É esta a regra que se aplica ao caso dos ordinais. Citando, de novo, D´Silvas Filho:
«Por exemplo, em 2.º, o ponto significa que o cardinal se deve ler 'segundo', com a terminação da palavra em índice superior (que podia ser a, de segunda). Esta é a lógica.»
É essa a lógica que segue Guilherme de Almeida na obra de referência, Sistema Internacional de Unidades (SI). No capítulo "1 Indicações Gerais", estão ao longo do texto grafados os exemplos: 9.ª, 11.ª, 1.º, 4.º 2.º, sempre com ponto antes do índice elevado.
Também no texto da norma ortográfica que nos rege (de 1945, cópia em Rebelo Gonçalves), as alíneas da Base V estão numeradas: 1.º, 2.º, 3.º, 4.º, 5.º e 6.º, sempre com ponto antes do índice.
Não pôr ponto nestes casos – como cada vez mais é prática negligente nos jornais portugueses –, para além do desrespeito às normas inerentes a qualquer língua minimamente prezada 1, dá lugar a todas as ambiguidades. Por exemplo, 2º não é a mesma coisa que 2.º, pois 2º pode ser interpretado como dois levantado a zero, isto é, um.
1 Vide o que vai por aí, também, de desregramento na grafia da maiúsculas e minúsculas. Ou, noutra imprecisão muito comum, agora, a abreviação do São de São Tomé e Príncipe ("S. Tomé…"). Nos nomes de terras e países a grafia indistinta do São e do S. (ou do Sant'), como acontece com os nomes de santos, não é aceitável. Por isso, se escreve São Sebastião da Pedreira (e não "S." Sebastião da Pedreira), São Domingos de Rana (e não "S." Domingos de Rana), São Luís do Maranhão (e não "S." Luís do Maranhão), São Marinho (e não "S." Marinho), etc., etc.

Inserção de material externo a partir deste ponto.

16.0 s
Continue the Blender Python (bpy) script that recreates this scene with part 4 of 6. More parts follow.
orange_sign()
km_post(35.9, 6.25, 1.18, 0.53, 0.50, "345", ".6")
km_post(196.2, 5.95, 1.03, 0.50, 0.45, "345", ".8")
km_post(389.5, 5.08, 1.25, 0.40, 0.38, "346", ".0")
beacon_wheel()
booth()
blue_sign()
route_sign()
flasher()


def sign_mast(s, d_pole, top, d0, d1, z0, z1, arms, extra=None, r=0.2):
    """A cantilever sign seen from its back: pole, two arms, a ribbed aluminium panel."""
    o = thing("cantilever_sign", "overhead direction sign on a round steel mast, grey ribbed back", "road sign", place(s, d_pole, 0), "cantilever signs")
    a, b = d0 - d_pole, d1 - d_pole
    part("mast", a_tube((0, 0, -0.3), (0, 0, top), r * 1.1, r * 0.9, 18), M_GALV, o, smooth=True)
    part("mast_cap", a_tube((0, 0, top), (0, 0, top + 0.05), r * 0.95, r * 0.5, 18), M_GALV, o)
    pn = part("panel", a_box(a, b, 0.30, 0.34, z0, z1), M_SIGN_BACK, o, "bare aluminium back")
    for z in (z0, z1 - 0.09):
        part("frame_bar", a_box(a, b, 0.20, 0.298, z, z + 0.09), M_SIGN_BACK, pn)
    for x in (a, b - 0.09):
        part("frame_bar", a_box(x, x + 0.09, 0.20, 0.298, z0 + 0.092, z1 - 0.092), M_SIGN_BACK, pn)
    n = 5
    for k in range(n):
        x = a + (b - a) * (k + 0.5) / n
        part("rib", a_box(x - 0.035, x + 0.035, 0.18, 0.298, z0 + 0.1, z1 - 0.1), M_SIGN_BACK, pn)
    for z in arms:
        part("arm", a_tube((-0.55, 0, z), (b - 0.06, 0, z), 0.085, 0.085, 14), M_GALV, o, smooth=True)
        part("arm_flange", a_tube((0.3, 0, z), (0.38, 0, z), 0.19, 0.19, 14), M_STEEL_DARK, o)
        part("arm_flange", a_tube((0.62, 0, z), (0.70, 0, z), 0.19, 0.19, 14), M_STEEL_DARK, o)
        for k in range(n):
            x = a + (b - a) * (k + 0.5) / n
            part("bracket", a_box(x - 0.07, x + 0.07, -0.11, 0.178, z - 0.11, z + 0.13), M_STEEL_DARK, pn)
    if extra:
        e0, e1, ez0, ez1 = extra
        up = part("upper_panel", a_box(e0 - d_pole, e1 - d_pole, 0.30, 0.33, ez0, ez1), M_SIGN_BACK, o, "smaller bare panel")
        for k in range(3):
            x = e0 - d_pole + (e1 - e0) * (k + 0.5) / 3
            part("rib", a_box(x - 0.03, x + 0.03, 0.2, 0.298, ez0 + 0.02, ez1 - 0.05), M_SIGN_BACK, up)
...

Cf. Símbolos de unidades + A grafia (diferente) de abreviaturas e dos símbolos + Sobre a escrita dos números, das horas e de outras representações + Sigla ACA - Reduções diversas
P. S. - Reconhecendo o erro em que laborava, depois do apontamento acima escrito, o "Expresso" passou a grafar correctamente a abreviação da numeração ordinal. «Ex-1.º-ministro poderá viver em Monsanto», «...Portugal está a meio da tabela, com a 12.ª taxa de desemprego da UE» - são alguns (bons) exemplos colhidos na edição de 5 de Março de 2005. Louve-se, pois, o regresso à matriz de qualidade e rigor do mais influente jornal português. Só falta mesmo que os restantes jornais portugueses afinem pelo mesmo diapasão. Ah!, e, já agora, senhoras e senhores professores, especialmente de Português, há livros escolares que bem precisavam de uma revisão mais cuidada nesse pormenor da sistemática falta do ponto na abreviatura do ordinal...

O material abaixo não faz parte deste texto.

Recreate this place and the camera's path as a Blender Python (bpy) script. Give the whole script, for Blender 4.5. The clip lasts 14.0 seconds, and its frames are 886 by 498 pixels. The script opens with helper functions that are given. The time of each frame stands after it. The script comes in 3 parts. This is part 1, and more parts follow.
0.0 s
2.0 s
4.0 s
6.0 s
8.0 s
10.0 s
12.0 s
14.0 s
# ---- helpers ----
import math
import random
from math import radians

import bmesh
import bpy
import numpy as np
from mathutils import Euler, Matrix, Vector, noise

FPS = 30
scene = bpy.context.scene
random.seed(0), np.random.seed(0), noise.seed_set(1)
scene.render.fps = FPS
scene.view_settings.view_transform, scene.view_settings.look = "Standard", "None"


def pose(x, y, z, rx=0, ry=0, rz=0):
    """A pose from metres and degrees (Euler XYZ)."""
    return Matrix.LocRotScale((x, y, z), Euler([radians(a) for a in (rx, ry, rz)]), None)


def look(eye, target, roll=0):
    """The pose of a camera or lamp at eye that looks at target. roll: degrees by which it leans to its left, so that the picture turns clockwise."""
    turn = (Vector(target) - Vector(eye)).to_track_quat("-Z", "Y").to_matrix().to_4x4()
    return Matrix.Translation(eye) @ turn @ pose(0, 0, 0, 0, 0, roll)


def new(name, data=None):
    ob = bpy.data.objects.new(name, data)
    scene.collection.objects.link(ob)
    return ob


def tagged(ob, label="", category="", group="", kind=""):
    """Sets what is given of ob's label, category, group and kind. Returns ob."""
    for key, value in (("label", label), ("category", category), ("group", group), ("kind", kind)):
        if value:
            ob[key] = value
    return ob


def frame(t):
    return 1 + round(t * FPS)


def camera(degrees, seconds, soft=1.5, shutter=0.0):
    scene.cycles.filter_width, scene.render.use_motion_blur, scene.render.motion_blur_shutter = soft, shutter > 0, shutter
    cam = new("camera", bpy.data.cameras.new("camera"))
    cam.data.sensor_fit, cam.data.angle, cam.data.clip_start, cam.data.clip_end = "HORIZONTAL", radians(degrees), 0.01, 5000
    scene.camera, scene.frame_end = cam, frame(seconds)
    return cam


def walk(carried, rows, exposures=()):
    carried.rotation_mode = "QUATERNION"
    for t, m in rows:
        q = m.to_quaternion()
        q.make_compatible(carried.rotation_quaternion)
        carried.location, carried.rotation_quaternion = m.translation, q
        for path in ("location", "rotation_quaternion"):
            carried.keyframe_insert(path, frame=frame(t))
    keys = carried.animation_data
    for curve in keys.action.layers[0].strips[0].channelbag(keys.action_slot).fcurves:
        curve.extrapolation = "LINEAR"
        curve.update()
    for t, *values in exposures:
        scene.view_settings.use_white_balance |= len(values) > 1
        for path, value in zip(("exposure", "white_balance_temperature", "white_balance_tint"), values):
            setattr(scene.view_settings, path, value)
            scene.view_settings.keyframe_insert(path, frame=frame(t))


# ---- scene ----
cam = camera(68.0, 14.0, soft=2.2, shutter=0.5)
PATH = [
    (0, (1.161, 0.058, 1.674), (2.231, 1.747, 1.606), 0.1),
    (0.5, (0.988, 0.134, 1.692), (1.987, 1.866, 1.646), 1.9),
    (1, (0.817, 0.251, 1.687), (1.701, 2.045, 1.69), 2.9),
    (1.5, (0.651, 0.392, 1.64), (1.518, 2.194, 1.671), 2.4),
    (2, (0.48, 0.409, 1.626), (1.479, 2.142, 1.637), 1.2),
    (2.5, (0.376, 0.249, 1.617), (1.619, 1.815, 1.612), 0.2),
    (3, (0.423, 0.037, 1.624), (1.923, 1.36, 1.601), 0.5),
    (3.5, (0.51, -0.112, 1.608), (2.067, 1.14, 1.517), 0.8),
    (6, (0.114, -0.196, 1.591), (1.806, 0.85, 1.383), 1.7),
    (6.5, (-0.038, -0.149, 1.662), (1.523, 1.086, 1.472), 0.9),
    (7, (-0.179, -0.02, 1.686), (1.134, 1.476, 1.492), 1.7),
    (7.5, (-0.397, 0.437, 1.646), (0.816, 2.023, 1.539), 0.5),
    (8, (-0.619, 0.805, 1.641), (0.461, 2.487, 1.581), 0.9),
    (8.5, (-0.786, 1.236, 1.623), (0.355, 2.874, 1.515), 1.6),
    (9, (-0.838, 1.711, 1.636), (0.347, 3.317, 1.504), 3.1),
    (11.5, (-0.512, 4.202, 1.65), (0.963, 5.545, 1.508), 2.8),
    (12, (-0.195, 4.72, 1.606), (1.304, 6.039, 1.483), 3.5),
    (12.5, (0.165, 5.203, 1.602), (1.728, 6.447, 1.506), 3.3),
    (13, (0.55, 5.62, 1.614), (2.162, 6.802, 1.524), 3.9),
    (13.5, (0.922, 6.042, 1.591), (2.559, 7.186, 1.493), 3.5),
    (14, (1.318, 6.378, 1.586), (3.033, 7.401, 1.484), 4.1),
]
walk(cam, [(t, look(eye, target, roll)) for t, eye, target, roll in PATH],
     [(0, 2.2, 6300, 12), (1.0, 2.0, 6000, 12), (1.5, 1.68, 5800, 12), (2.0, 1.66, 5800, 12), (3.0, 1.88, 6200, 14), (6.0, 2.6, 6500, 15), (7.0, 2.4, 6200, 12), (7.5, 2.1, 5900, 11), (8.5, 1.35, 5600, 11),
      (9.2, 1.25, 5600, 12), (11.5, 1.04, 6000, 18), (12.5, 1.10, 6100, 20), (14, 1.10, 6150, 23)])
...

[Obrigatório é, tão-só, o ponto a seguir ao algarismo (1., 12., etc.). Se, eventualmente, por razões estéticas, se quiser sublinhar o º em índice elevado, proceda-se então da seguinte forma para a devida inserção, no programa de texto Word: 1) Vai-se ao menu Formatar/Format; 2) Na opção Fonte/Font (ou, noutros sistemas operativos, no Tipo de Letra) escolha-se a fonte Microsoft Sans Serif e seleccione-se o símbolo º. Fica, então, sublinhado oº em índice elevado.]
Quanto à grafia dos símbolos: como recomenda D' Silvas Filho nesta resposta, além de não levarem ponto, devem ser escritos com um espaço de intervalo a seguir ao algarismo que representa a grandeza (exs.: 2 º ou 60 min).